-- Begin SOURCE EXCERPT --

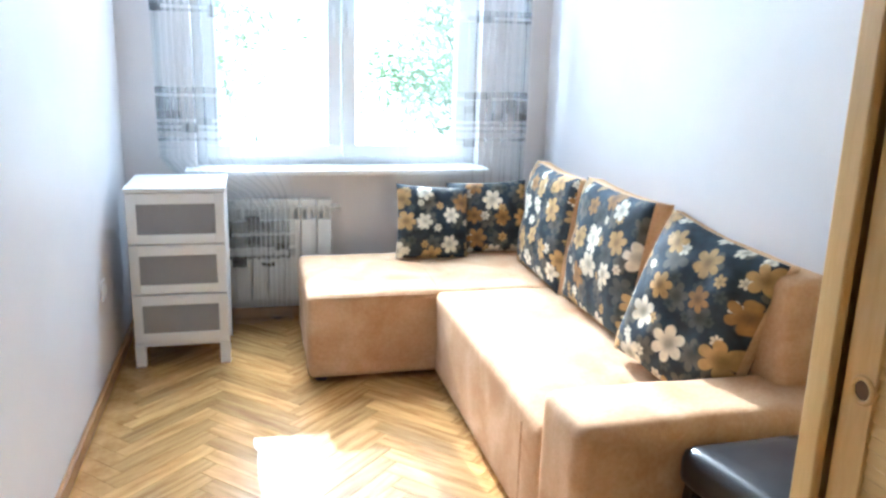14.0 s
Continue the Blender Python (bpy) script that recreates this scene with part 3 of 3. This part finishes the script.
for x, y in ((0.83, 6.93), (0.83, 7.5), (1.36, 5.42), (2.0, 5.42), (2.0, 7.5), (1.36, 6.8)):
    part("foot", rod((x, y, 0.0), (x, y, 0.03), 0.025), M_DARKWOOD, sofa)


def pillow(w, h, d, seed, border, n=26):
    """A stuffed square cushion in local x (width) and z (height), y towards the back; border: width of a tan side band."""
    rng = random.Random(seed)
    ph = [rng.uniform(0, 6.28) for _ in range(6)]
    front, back = bmesh.new(), bmesh.new()
    for bm, s in ((front, -1), (back, 1)):
        rows = []
        for j in range(n + 1):
            row = []
            for i in range(n + 1):
                a, b = 2 * i / n - 1, 2 * j / n - 1
                ea, eb = 1 - abs(a) ** 2.6, 1 - abs(b) ** 2.6
                t = max(0.0, ea * eb) ** 0.42
                pin = 1 - 0.05 * (1 - abs(b) ** 2) * abs(a) ** 4
                pinz = 1 - 0.05 * (1 - abs(a) ** 2) * abs(b) ** 4
                wv = 0.010 * math.sin(3 * a + 4 * b + ph[0]) * math.sin(4 * a - 2 * b + ph[1]) + 0.006 * math.sin(9 * a + ph[2]) * math.sin(8 * b + ph[3])
                y = s * (border / 2 + (d - border) / 2 * t + wv * t)
                row.append(bm.verts.new((a * w / 2 * pin, y, h / 2 + b * h / 2 * pinz)))
            rows.append(row)
        for j in range(n):
            for i in range(n):
                f = (rows[j][i], rows[j][i + 1], rows[j + 1][i + 1], rows[j + 1][i])
                bm.faces.new(f if s < 0 else f[::-1])
        if s > 0 and border:
            rim = [rows[0][i] for i in range(n)] + [rows[j][n] for j in range(n)] + [rows[n][i] for i in range(n, 0, -1)] + [rows[j][0] for j in range(n, 0, -1)]
            other = [bm.verts.new((v.co.x, -border / 2, v.co.z)) for v in rim]
            for k in range(len(rim)):
                kk = (k + 1) % len(rim)
                bm.faces.new((rim[kk], rim[k], other[k], other[kk]))
    return front, back


def cushion(label, w, h, d, seed, border, m, back_mat, group):
    ob = new("cushion")
    ob.matrix_basis = m
    tagged(ob, label, "cushion", group)
    f, b = pillow(w, h, d, seed, border)
    part("front_cover", f, M_FLORAL, ob, "dark floral cover with cream and gold flowers", True)
    part("back_cover", b, back_mat, ob, "tan suede back and border" if back_mat is M_SUEDE else "", True)


big = "large dark floral back cushion with tan border on the sofa"
cushion(big, 0.57, 0.49, 0.19, 1, 0.07, pose(1.835, 7.01, 0.385, -8, 0, -92), M_SUEDE, "sofa back cushions")
cushion(big, 0.56, 0.50, 0.19, 2, 0.07, pose(1.835, 6.41, 0.390, -8, 0, -90), M_SUEDE, "sofa back cushions")
cushion("large dark floral back cushion slumped against the sofa arm", 0.44, 0.49, 0.24, 3, 0.05, pose(1.79, 5.82, 0.388, -14, 10, -74), M_SUEDE, "sofa back cushions")
small = "small square dark floral throw pillow on the chaise"
cushion(small, 0.37, 0.36, 0.13, 4, 0.0, pose(1.405, 7.385, 0.383, -17, 5, 6), M_FLORAL, "throw pillows")
cushion(small, 0.40, 0.36, 0.13, 5, 0.0, pose(1.715, 7.475, 0.383, -9, -3, -9), M_FLORAL, "throw pillows")

# ---------------- leather stool ----------------
stool = thing("leather_stool", "black leather padded seat on dark wooden legs beside the sofa arm", "stool", (1.545, 4.925 + 0.085, 0))
bm = soft_box(0.0, 0.0, 0.355, 0.44, 0.335, 0.462, 0.034, 0.014, 0.003, 3, 8)
for v in bm.verts:
    v.co.x = 0.22 + (v.co.x - 0.22) * (0.74 + 0.26 * v.co.y / 0.335)
part("seat_cushion", bm, M_LEATHER, stool, smooth=True)
part("seat_frame", box(0.085, 0.02, 0.33, 0.355, 0.315, 0.366, 0.004), M_DARKWOOD, stool)
for lx, ly in ((0.022, 0.285), (0.384, 0.285), (0.075, 0.025), (0.331, 0.025)):
    bm = box(lx, ly, 0, lx + 0.036, ly + 0.034, 0.366, 0.005, 2)
    for v in bm.verts:
        if v.co.z < 0.1:
            v.co.x += 0.026 if lx > 0.2 else -0.026
            v.co.y += 0.022 if ly > 0.2 else -0.012
    part("leg", bm, M_DARKWOOD, stool)

# ---------------- louvred wardrobe ----------------
WF = 1.585
ward = thing("wardrobe", "tall pine wardrobe with louvred sliding doors and finger rings", "wardrobe", (0, 0, 0))
WY, WE, WT = 4.998, 3.32, 2.42
bm = box(WF, WY - 0.055, 0, WF + 0.022, WY, WT, 0.005, 2)
box(WF + 0.022, WY - 0.022, 0, XR - 0.022, WY, WT, 0.002, bm=bm)
part("side_panel", bm, M_PINE, ward)
part("side_panel", box(WF, WE, 0, XR - 0.022, WE + 0.05, WT, 0.004), M_PINE, ward)
part("top_panel", box(WF - 0.012, WE, WT, XR - 0.022, WY + 0.006, WT + 0.024, 0.004), M_PINE, ward)
# inside boards, coloured dark for the gloom behind the doors
part("back_panel", box(XR - 0.034, WE + 0.05, 0.05, XR - 0.024, WY - 0.022, WT), M_PINESHADE, ward)
part("inner_board", box(WF + 0.12, WE + 0.05, 0.05, WF + 0.13, WY - 0.06, WT - 0.002), M_PINESHADE, ward)
part("plinth", box(WF + 0.012, WE + 0.05, 0, XR - 0.06, WY - 0.056, 0.06, 0.003), M_PINE, ward)
part("cornice_rail", box(WF - 0.022, WE, 1.556, WF + 0.11, WY - 0.018, 1.586, 0.008, 3), M_PINE, ward, "rounded pine rail above the sliding doors")


def slat_mesh(w):
    bm = box(-0.0035, 0, -0.0185, 0.0035, w, 0.0185, 0.0022)
    return finish("slat", bm, M_PINEH)


def louvre_door(y_hi, y_lo, xf, z0, z1, rings, knob=None):
    """A framed louvre door; front at x = xf, from y_lo to y_hi."""
    S, T = 0.072, 0.026
    d = part("sliding_door" if rings else "upper_door", box(xf, y_lo, z0, xf + T, y_lo + S, z1, 0.003, 2), M_PINE, ward)
    part("stile", box(xf, y_hi - S, z0, xf + T, y_hi, z1, 0.003, 2), M_PINE, d)
    part("rail", box(xf + 0.001, y_lo + S, z1 - 0.062, xf + T - 0.001, y_hi - S, z1, 0.002), M_PINE, d)
    part("rail", box(xf + 0.001, y_lo + S, z0, xf + T - 0.001, y_hi - S, z0 + 0.08, 0.002), M_PINE, d)
    # dark backing paints the shade in the gaps between slats
    part("door_back", box(xf + T - 0.004, y_lo + S - 0.002, z0 + 0.078, xf + T, y_hi - S + 0.002, z1 - 0.06), M_PINESHADE, d)
    me = slat_mesh(y_hi - y_lo - 2 * S + 0.006)
    z = z0 + 0.092
    while z < z1 - 0.068:
        s = new("slat", me)
        s.parent = d
        s.matrix_basis = pose(xf + 0.0125, y_lo + S - 0.003, z, 0, 12, 0)
        z += 0.0262
    for y, zz in rings:
        bm = ring(0.028, 0.018, 0.007, 28)
        bm.transform(Matrix.Translation((xf + 0.001, y, zz)) @ Matrix.Rotation(radians(-90), 4, "Z"))
        r = part("finger_ring", bm, M_PINE, d, "turned pine finger pull", True)
        # dark disc gives the pull its shaded hollow by colour
        part("ring_hollow", rod((xf - 0.0012, y, zz), (xf + 0.004, y, zz), 0.018, seg=24), M_PINESHADE, r)
    if knob:
        y, zz = knob
        bm = rod((xf - 0.018, y, zz), (xf, y, zz), 0.013, 0.009, 16)
        part("knob", bm, M_DARKWOOD, d)


louvre_door(4.935, 4.382, 1.612, 0.068, 1.552, [(4.888, 0.793), (4.42, 0.803)])
louvre_door(4.495, 3.975, 1.652, 0.068, 1.552, [(4.018, 0.81)])
louvre_door(3.945, 3.375, 1.612, 0.068, 1.552, [(3.905, 0.80), (3.42, 0.80)])
yy = 4.938
for k in range(4):
    louvre_door(yy, yy - 0.386, 1.602, 1.595, WT - 0.006, [], (yy - 0.04 if k % 2 == 0 else yy - 0.346, 1.69))
    yy -= 0.390

# ---------------- outside ----------------
structure("ground", box(-400, 8.14, -4.1, 400, 900, -4.0), M_GRASS, "lawn below the window", "ground")

# Emission stands in for sunlight and haze on the distance outside.
M_DISTANCE, DN, DL, DB = material("glowing_distance")
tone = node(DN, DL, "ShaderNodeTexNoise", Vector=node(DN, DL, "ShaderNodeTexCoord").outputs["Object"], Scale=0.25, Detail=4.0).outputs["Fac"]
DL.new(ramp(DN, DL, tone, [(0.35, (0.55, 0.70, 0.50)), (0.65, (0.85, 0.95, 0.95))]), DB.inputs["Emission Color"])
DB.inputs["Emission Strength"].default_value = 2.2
structure("backdrop", box(-40, 27, -4.0, 40, 27.5, 7.0), M_DISTANCE, "hazy greenery beyond the window, self-lit to look sunlit", "backdrop")


def tree(x, y, h, seed, leaves, spread=0.38):
    rng = random.Random(seed)
    t = thing("tree", "leafy green deciduous tree outside the window", "tree", (x, y, -4.0), 0, "garden trees")
    bm = rod((0, 0, 0), (0.1, 0, h * 0.45), 0.12, 0.06, 10)
    tips = []
    for k in range(11):
        a = k * 2.4
        z0 = h * (0.28 + 0.045 * k)
        p0 = Vector((0.06, 0, min(z0, h * 0.45)))
        p1 = Vector((math.cos(a) * h * rng.uniform(0.15, 0.30), math.sin(a) * h * rng.uniform(0.15, 0.28), z0 + h * rng.uniform(0.15, 0.30)))
        rod(p0, p1, 0.022, 0.007, 7, bm)
        tips += [p0.lerp(p1, 0.55), p0.lerp(p1, 0.8), p1, p1 + Vector((rng.uniform(-.5, .5), rng.uniform(-.5, .5), rng.uniform(-.3, .6)))]
    part("trunk", bm, M_BARK, t)
    verts, faces = [], []
    for k in range(leaves):
        c = rng.choice(tips) + Vector((rng.gauss(0, spread), rng.gauss(0, spread), rng.gauss(0, spread * 0.85)))
        u = Vector((rng.uniform(-1, 1), rng.uniform(-1, 1), rng.uniform(-1, 1))).normalized() * rng.uniform(0.05, 0.09)
        v = u.orthogonal().normalized() * u.length * 0.55
        b0 = len(verts)
        verts += [tuple(c - u), tuple(c + v), tuple(c + u), tuple(c - v)]
        faces.append((b0, b0 + 1, b0 + 2, b0 + 3))
    me = bpy.data.meshes.new("crown")
    me.from_pydata(verts, [], faces)
    me.materials.append(M_LEAF)
    c = new("crown", me)
    c.parent = t
    tagged(c, kind="stuff")


tree(-1.4, 17.0, 7.5, 3, 4200)
tree(5.1, 19.0, 8.2, 5, 4600)
tree(5.6, 22.0, 8.6, 8, 2400)
# tall tree added in the sun's path to dapple it, trunk out of view
tree(-2.3, 17.6, 14.5, 12, 3600, 0.55)

# ---------------- herringbone parquet ----------------
PL, PW = 0.42, 0.07


def plank_mesh():
    g = 0.0007
    return finish("plank", box(g, g, -0.003, PL - g, PW - g, 0.0, 0.0006), M_OAK)


plank = plank_mesh()
R45 = Matrix.Rotation(radians(45), 4, "Z")
near, rest = [], []
for m in range(-14, 15):
    for k in range(-200, 200):
        for upright in (False, True):
            u, v = k * PW + 2 * PL * m, k * PW
            mid = Vector((u + PL / 2, v + PW / 2, 0)) if not upright else Vector((u - PW / 2, v + PL / 2, 0))
            p = R45 @ mid + Vector((0.727, 5.0, 0))
            if not (XL - 0.13 < p.x < XR + 0.13 and YD - 0.15 < p.y < YB + 0.1):
                continue
            local = Matrix.Translation((u, v, 0)) if not upright else Matrix.Translation((u, v, 0)) @ Matrix.Rotation(radians(90), 4, "Z")
            mat = Matrix.Translation((0.727, 5.0, 0)) @ R45 @ local
            hidden = p.y < YD + 0.22 or not (XL < p.x < XR and p.y < YB) or (p.x > 1.55 and p.y < 5.0) or (p.x > 1.5 and p.y > 5.45) or (p.x > 0.95 and p.y > 7.0)
            (rest if hidden else near).append((p.y, mat))
near.sort(key=lambda q: -q[0])
for _, mat in near[:300]:
    o = new("plank", plank)
    o.parent = parquet
    o.matrix_basis = mat
bm = bmesh.new()
for _, mat in near[300:] + rest:
    me = plank.copy()
    me.transform(mat)
    bm.from_mesh(me)
    bpy.data.meshes.remove(me)
bmesh.ops.bisect_plane(bm, geom=bm.verts[:] + bm.edges[:] + bm.faces[:], plane_co=(0, 3.16, 0), plane_no=(0, -1, 0), clear_outer=True)
o = part("plank_rest", bm, M_OAKREST, parquet)
tagged(o, kind="stuff")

-- End SOURCE EXCERPT --

AIM >>
Each line of the material above either contains the word "with" or does not; state how many do, and nothing else.

EXERCISE SOLUTION >>
4